— begin DATA —

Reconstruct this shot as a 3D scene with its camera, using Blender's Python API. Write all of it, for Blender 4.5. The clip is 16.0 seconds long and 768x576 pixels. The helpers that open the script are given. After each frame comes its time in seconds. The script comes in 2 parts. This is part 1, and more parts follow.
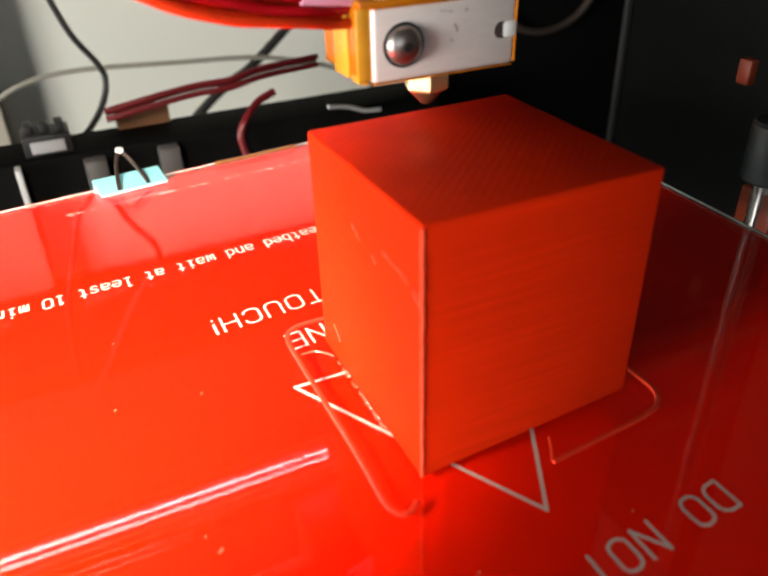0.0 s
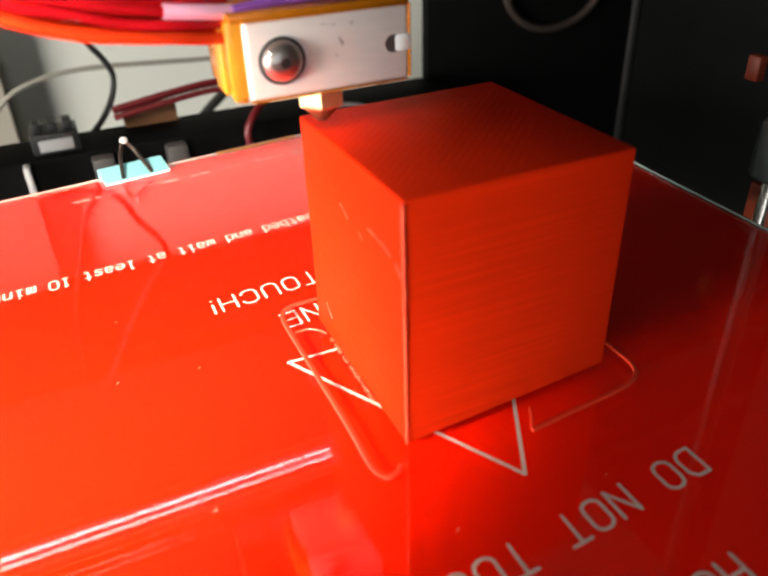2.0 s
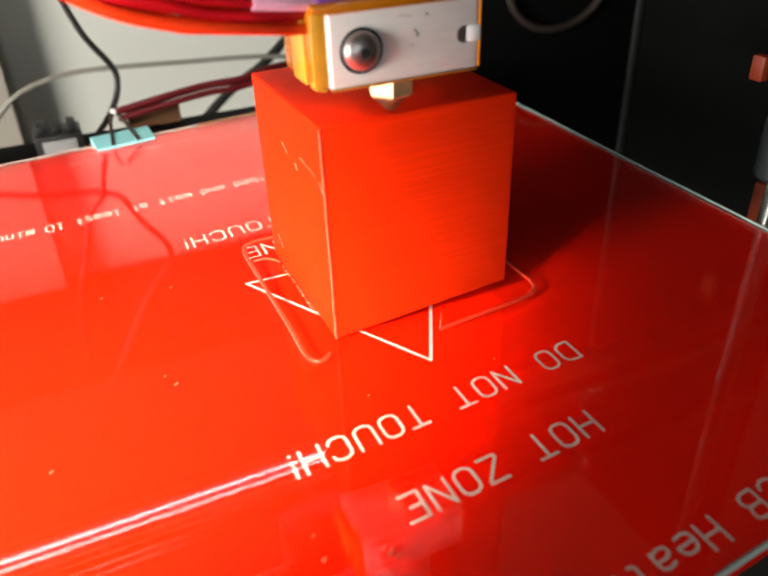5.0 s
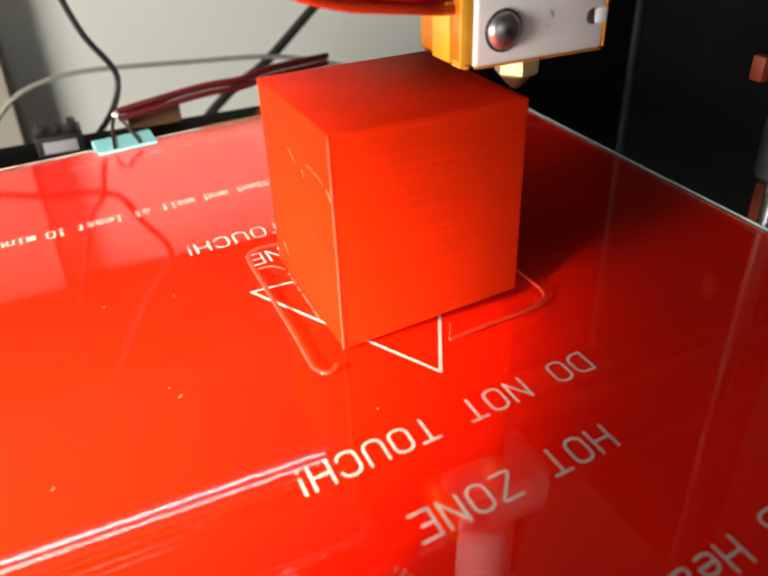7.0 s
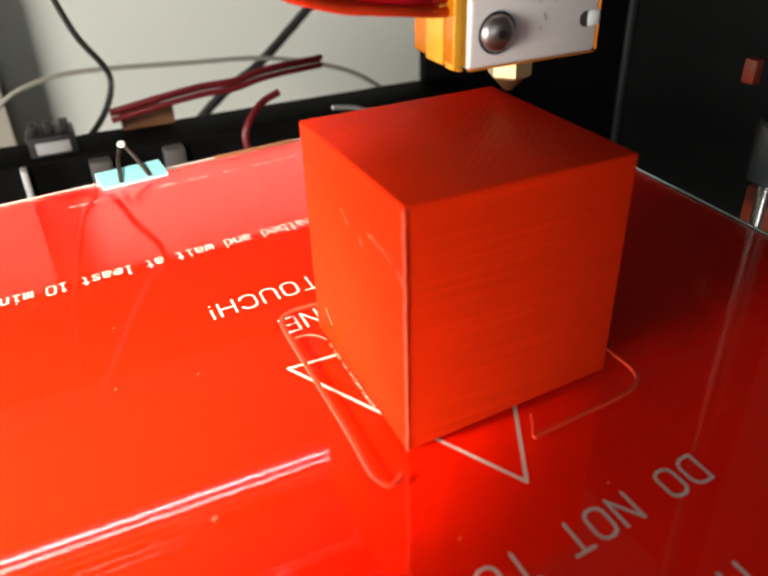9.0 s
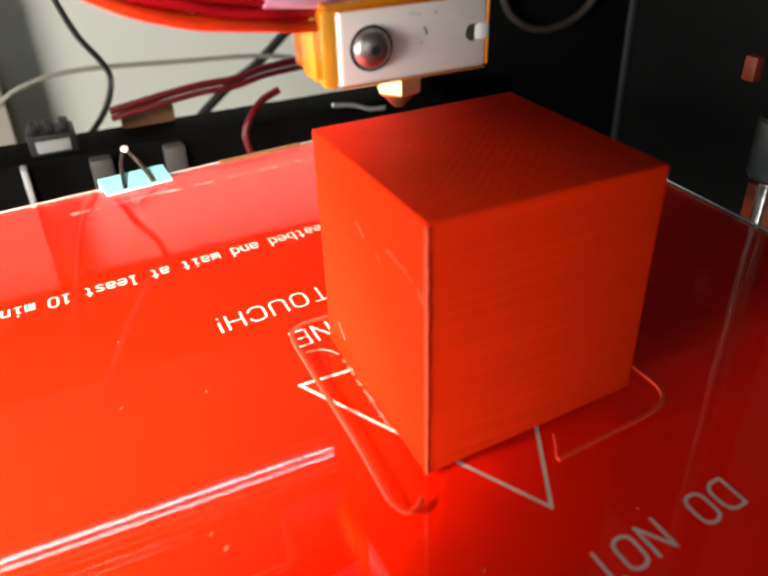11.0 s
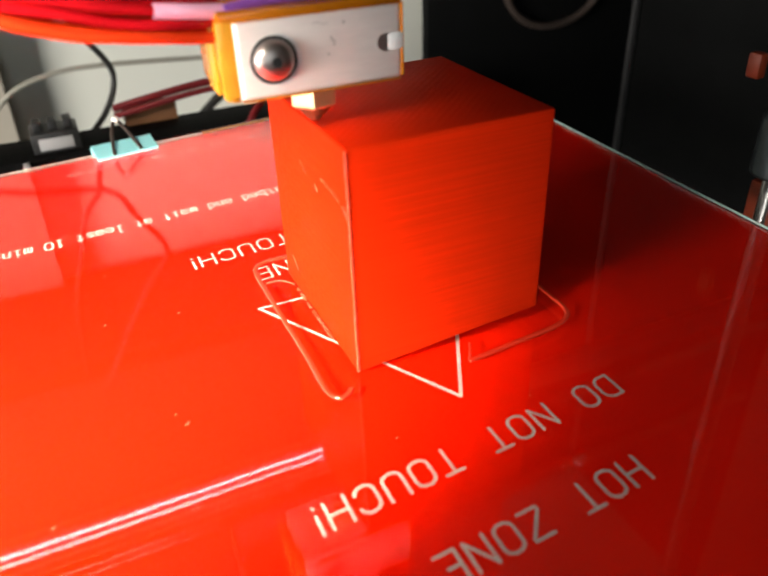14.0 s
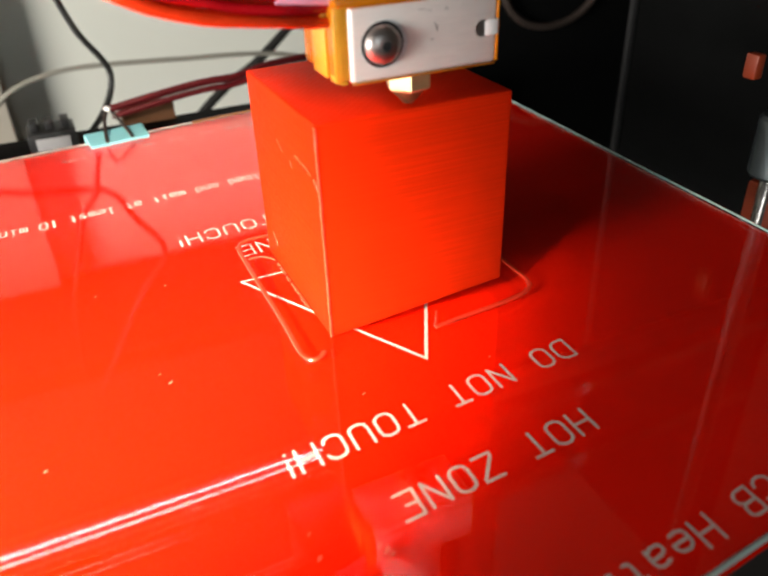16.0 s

— end DATA —

EXERCISE TASK: Retype the data above exactly; pictures are not part of the copy.

TASK SOLUTION:
Reconstruct this shot as a 3D scene with its camera, using Blender's Python API. Write all of it, for Blender 4.5. The clip is 16.0 seconds long and 768x576 pixels. The helpers that open the script are given. After each frame comes its time in seconds. The script comes in 2 parts. This is part 1, and more parts follow.
0.0 s
2.0 s
5.0 s
7.0 s
9.0 s
11.0 s
14.0 s
16.0 s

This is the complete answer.